To the extent that records contain personal data as defined by the Federal Data Protection Act, these records may not be kept for a longer period than is necessary for achieving the purposes for which the personal data was collected. After the applicable maximum retention period has lapsed, the documents should be disposed of. An exception applies in the event of reasonable anticipation of litigation, tax audits or investigations. 


Are any special remedies available for the breach of electronic contracts?

No, general remedies apply.

Electronic signatures

Are electronic signatures legally valid in your jurisdiction? If so, what rules and restrictions govern their use?

An authenticated e-signature is deemed equivalent to a handwritten signature. However, an authenticated e-signature can be obtained only from a recognised authority. The (fairly limited) list of all such authorities in Switzerland is available on the competent federal authority’s website. Authenticated e-signatures are treated like handwritten signatures. Other than that, digital signatures are valid only if there is no legal requirement for a document to be in writing.
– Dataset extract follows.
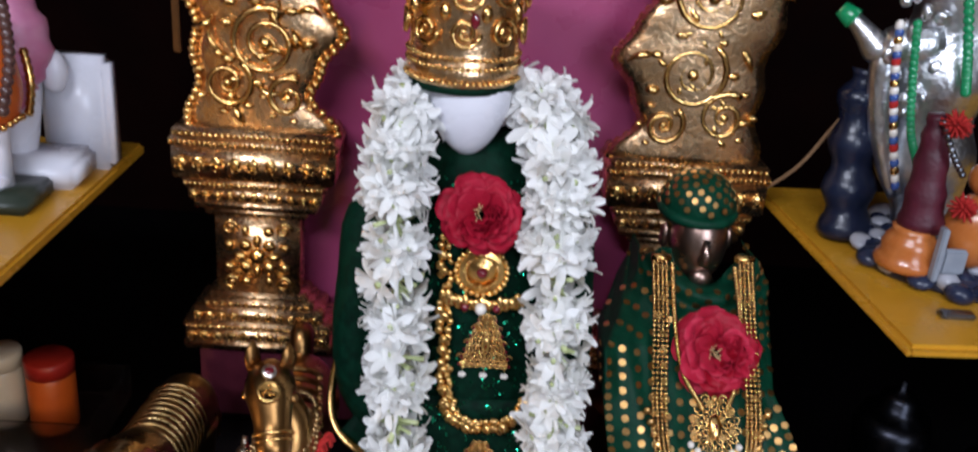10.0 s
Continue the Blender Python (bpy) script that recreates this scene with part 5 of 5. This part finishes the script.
def shelf_images():
    before = set(scene.objects)
    # marble seat with its figure, on the shelf of one side
    b = Build()
    b.box(-0.108, -0.050, 0.612, 0.640, 0.285, 0.384, 0.006)
    b.box(-0.125, -0.062, 0.560, 0.612, 0.285, 0.310, 0.005)
    b.tube(spline([(-0.118, 0.590, 0.30), (-0.120, 0.590, 0.345), (-0.120, 0.600, 0.40), (-0.118, 0.605, 0.45)], 16), [0.014 + 0.010 * math.sin(math.pi * i / 16) for i in range(17)], 18)
    b.ball((-0.086, 0.598, 0.375), 0.011, 0.010, 0.018)
    b.ball((-0.118, 0.600, 0.480), 0.020, 0.020, 0.026)
    tagged(piece("statue", b.mesh("statue"), MARBLE), "white marble seated image on a marble seat", "statue")
    dr = Build().tube(spline([(-0.122, 0.574, 0.335), (-0.116, 0.576, 0.37), (-0.104, 0.584, 0.40), (-0.112, 0.59, 0.44)], 20), [0.014 + 0.012 * math.sin(math.pi * i / 20) + 0.002 * math.sin(i * 2.1) for i in range(21)], 18, 0.8)
    tagged(piece("drape", dr.mesh("drape"), PINKCLOTH), "pink and white cloth draped over the marble image", "cloth")
    br = Build().tube(spline([(-0.094, 0.566, 0.40), (-0.088, 0.560, 0.375), (-0.092, 0.560, 0.348)], 16), [0.0028 + 0.0012 * (i % 2) for i in range(17)], 8)
    tagged(piece("braid", br.mesh("braid"), GOLD_BRIGHT), "gold braid hanging from the pink cloth", "braid")
    b = Build()
    b.box(-0.135, -0.076, 0.502, 0.556, 0.285, 0.300, 0.003)
    tagged(piece("stone_base", b.mesh("stone_base"), GREENSTONE), "dark green stone block base", "stand")
    b = Build()
    for s in (-0.1035, -0.120):
        b.tube([(s, 0.530, 0.300), (s, 0.530, 0.33), (s, 0.531, 0.352)], [0.0085, 0.008, 0.010], 14)
    b.ball((-0.1035, 0.522, 0.304), 0.008, 0.012, 0.005)
    tagged(piece("statue", b.mesh("statue"), MARBLE), "white plinth legs of a small image", "statue")
    b = Build()
    b.tube(spline([(-0.112, 0.531, 0.346), (-0.111, 0.530, 0.375), (-0.112, 0.532, 0.41), (-0.113, 0.534, 0.44)], 14), [0.016, 0.022, 0.025, 0.027, 0.028, 0.028, 0.027, 0.026, 0.025, 0.024, 0.022, 0.019, 0.016, 0.013, 0.008], 20)
    tagged(piece("statue", b.mesh("statue"), PLASTIC_O), "bright orange painted round-bodied image", "statue")
    b = Build()
    for k in range(30):
        a = 6.283 * k / 30
        b.ball((-0.1115 + 0.026 * math.cos(a), 0.530 + 0.026 * math.sin(a), 0.352 + 0.003 * math.cos(3 * a)), 0.003, seg=8, rings=5)
    tagged(piece("waist_chain", b.mesh("waist_chain"), GOLD_BRIGHT), "gold bead girdle round the orange image", "chain")
    BROWNBEAD = material("brown_bead", (0.05, 0.02, 0.018), 0.25, 0, (0.12, 0.06, 0.05), 60, 0.5, coat=0.4)
    bead_string([(-0.098, 0.545, 0.46), (-0.090, 0.535, 0.43), (-0.084, 0.522, 0.40), (-0.088, 0.512, 0.365)], 15, 0.0046, [BROWNBEAD], "string of brown polished beads")
    west = [o for o in scene.objects if o not in before and o.parent is None]
    # pebble base and images, on the shelf of the other side
    th = empty("pebble_base", pose(0.628, 0.535, 0.285), "base of dark blue rock and white pebbles", "pebbles")
    rnd = random.Random(21)
    core = Build()
    core.lathe([(0.0005, 0), (0.078, 0), (0.080, 0.005), (0.074, 0.012), (0.0005, 0.014)], 40, None, 0.03, 7)
    piece("rock", core.mesh("rock"), ROCK, th)
    for i in range(64):
        a = i * 2.39996
        k = math.sqrt((i + 4) / 68)
        white = (i % 5) < 2
        r = rnd.uniform(0.008, 0.013) * (1.05 if white else 0.9)
        piece("pebble", Build().ball((0, 0, 0), r * rnd.uniform(0.9, 1.2), r * rnd.uniform(0.9, 1.3), r * rnd.uniform(0.55, 0.8), 12, 8).mesh("pebble"), PEBBLE if white else ROCK, th,
              m=pose(0.082 * k * math.cos(a), 0.088 * k * math.sin(a), 0.007 + 0.012 * (1 - k), rnd.uniform(-20, 20), rnd.uniform(-20, 20), rnd.uniform(0, 360)))
    b = Build()
    b.tube(spline([(0.626, 0.585, 0.300), (0.612, 0.590, 0.35), (0.604, 0.590, 0.40), (0.606, 0.588, 0.45), (0.612, 0.586, 0.50), (0.612, 0.586, 0.53)], 24), [0.030 - 0.004 * math.sin(i * 0.9) + 0.010 * math.sin(math.pi * i / 24) for i in range(25)], 24)
    b.tube(spline([(0.585, 0.575, 0.455), (0.560, 0.572, 0.450), (0.545, 0.574, 0.445), (0.535, 0.578, 0.455), (0.522, 0.585, 0.468)], 14), [0.020, 0.020, 0.019, 0.018, 0.017, 0.016, 0.015, 0.013, 0.012, 0.011, 0.010, 0.009, 0.008, 0.007, 0.006], 16)
    b.tube(spline([(0.548, 0.57, 0.446), (0.553, 0.568, 0.40), (0.566, 0.565, 0.36), (0.580, 0.562, 0.33)], 12), [0.010, 0.011, 0.010, 0.010, 0.009, 0.009, 0.010, 0.009, 0.008, 0.008, 0.008, 0.007, 0.006], 12)
    for i in range(40):
        b.ball((0.585 + rnd.uniform(-0.04, 0.05), 0.552 + rnd.uniform(0, 0.015), rnd.uniform(0.40, 0.50)), rnd.uniform(0.003, 0.008), rnd.uniform(0.003, 0.006), rnd.uniform(0.003, 0.010), 10, 7)
    tagged(piece("statue", b.mesh("statue"), CHASED), "chased silver standing image hung with beads", "statue")
    tip = Build().tube([(0.524, 0.584, 0.466), (0.514, 0.59, 0.473)], [0.009, 0.007], 12)
    tagged(piece("cuff", tip.mesh("cuff"), GREENGLASS), "green ring round the silver arm", "ring")
    d = Build()
    d.tube(spline([(0.552, 0.575, 0.286), (0.550, 0.580, 0.32), (0.548, 0.585, 0.36), (0.545, 0.588, 0.40), (0.548, 0.590, 0.425)], 20), [0.024 + 0.004 * math.sin(i * 1.3) - 0.010 * (i / 20) ** 3 for i in range(21)], 20, 0.8)
    tagged(piece("drape", d.mesh("drape"), NAVY), "dark blue shiny cloth hanging behind the pebbles", "cloth")
    bead_string([(0.556, 0.545, 0.472), (0.562, 0.543, 0.43), (0.570, 0.541, 0.39), (0.582, 0.540, 0.362)], 26, 0.0036, [GREENGLASS], "string of glossy green beads")
    bead_string([(0.588, 0.540, 0.490), (0.597, 0.538, 0.45), (0.602, 0.537, 0.425)], 14, 0.0042, [GREENGLASS], "string of glossy green beads")
    bead_string([(0.543, 0.545, 0.470), (0.548, 0.543, 0.43), (0.556, 0.541, 0.39), (0.568, 0.540, 0.345)], 22, 0.0036, [PEARL, BLUEGLASS, GOLD_BRIGHT, PEARL, BLUEGLASS, REDTHREAD], "string of blue, cream and red beads")
    b = Build()
    b.tube(spline([(0.574, 0.498, 0.326), (0.572, 0.500, 0.36), (0.570, 0.502, 0.395), (0.568, 0.503, 0.415)], 14), [0.017 - 0.010 * i / 14 + 0.001 * math.sin(i * 2) for i in range(15)], 18)
    tagged(piece("statue", b.mesh("statue"), MAROON), "small maroon-robed image with a pearl string", "statue")
    bead_string([(0.566, 0.488, 0.412), (0.574, 0.481, 0.392), (0.586, 0.482, 0.376)], 9, 0.0028, [STEEL], "short string of dark pearls")
    for c, r, mt, lb in (((0.573, 0.484, 0.412), 0.011, REDTHREAD, "red thread pompom on the maroon robe"), ((0.592, 0.478, 0.352), 0.011, REDTHREAD, "red thread pompom on the wooden image"), ((0.612, 0.470, 0.352), 0.013, CREAM_P, "cream thread pompom beside the red one")):
        pm = Build()
        for i in range(60):
            a, e = i * 2.39996, math.asin(max(-1, min(1, 1 - 2 * (i + 0.5) / 60)))
            d = Vector((math.cos(a) * math.cos(e), math.sin(a) * math.cos(e), math.sin(e)))
            pm.tube([Vector(c), Vector(c) + d * r * rnd.uniform(0.75, 1.1)], [0.0012, 0.0008], 5)
        tagged(piece("pompom", pm.mesh("pompom"), mt), lb, "pompom")
    tagged(piece("wooden_base", Build().lathe([(0.0005, 0.296), (0.023, 0.296), (0.0245, 0.300), (0.023, 0.304), (0.020, 0.308), (0.021, 0.314), (0.018, 0.320), (0.015, 0.324), (0.016, 0.328), (0.0005, 0.329)], 36, pose(0.569, 0.496, 0)).mesh("wooden_base"), ORANGEWOOD), "turned orange-brown wooden base", "stand")
    b = Build()
    b.ball((0.612, 0.490, 0.330), 0.024, 0.022, 0.030, 22, 14)
    b.ball((0.612, 0.488, 0.372), 0.016, 0.015, 0.014, 18, 12)
    tagged(piece("statue", b.mesh("statue"), ORANGEWOOD), "round orange-brown wooden image", "statue")
    b = Build()
    b.ball((0.616, 0.500, 0.402), 0.013, 0.012, 0.017, 20, 14)
    tagged(piece("statue", b.mesh("statue"), MARBLE), "small pale egg-shaped head of an image", "statue")
    cr = Build().lathe([(0.011, 0), (0.0135, 0.001), (0.0135, 0.010), (0.0115, 0.0105)], 28, pose(0.616, 0.500, 0.411))
    for k in range(20):
        a = 6.283 * k / 20
        cr.tube([(0.616 + 0.0137 * math.cos(a), 0.500 + 0.0137 * math.sin(a), 0.412), (0.616 + 0.0137 * math.cos(a), 0.500 + 0.0137 * math.sin(a), 0.4205)], 0.0009, 6)
    tagged(piece("small_crown", cr.mesh("small_crown"), SILVER), "small ribbed silver crown", "crown")
    ax = Build().box(0.576, 0.581, 0.466, 0.474, 0.296, 0.338, 0.001, None).box(0.581, 0.600, 0.467, 0.473, 0.302, 0.322, 0.002)
    tagged(piece("axe", ax.mesh("axe", False), material("grey_plastic", (0.22, 0.25, 0.30), 0.4, 0, (0.3, 0.33, 0.38), 60, 0.5)), "small grey toy axe leaning on the pebbles", "axe")
    tagged(piece("clip", Build().box(0.568, 0.594, 0.426, 0.436, 0.285, 0.290, 0.0015).mesh("clip", False), STEEL), "small dark metal clip on the shelf", "clip")
    tagged(piece("cord", Build().tube(spline([(0.541, 0.575, 0.410), (0.528, 0.59, 0.375), (0.512, 0.605, 0.335), (0.490, 0.628, 0.300)], 20), 0.0016, 7).mesh("cord"), material("jute", (0.20, 0.11, 0.05), 0.9, 0, (0.28, 0.16, 0.08), 200, 0.5, 0.5, 600)), "brown cord tied to the throne", "cord")
    for o in scene.objects:
        if o not in before and o.parent is None:
            o.location += Vector((-0.014, 0.022, -0.013) if o in west else (0.014, 0.026, -0.013))
    strip = Build().box(-0.009, -0.003, 0.640, 0.646, 0.380, 0.60, 0.001)
    tagged(piece("hanging_strip", strip.mesh("hanging_strip", False), BRASS_OLD), "thin hanging brass strip behind the throne", "strip")


shelf_images()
Many types of contract do not require handwritten signatures but can be agreed orally, electronically or otherwise. In practice, contracts are often concluded electronically (eg, online shops or email). However, if a contract is disputed, the admissibility and validity of the use of an electronic agreement concerns questions of evidence. Typically, companies set out in their agreements that these must be in writing. In civil proceedings, any electronic records (eg, emails, scans or print-outs of paper records) can serve as evidence. However, a court may ascribe less evidentiary value to electronic records or a print-out than it would to a document originally drawn up on paper.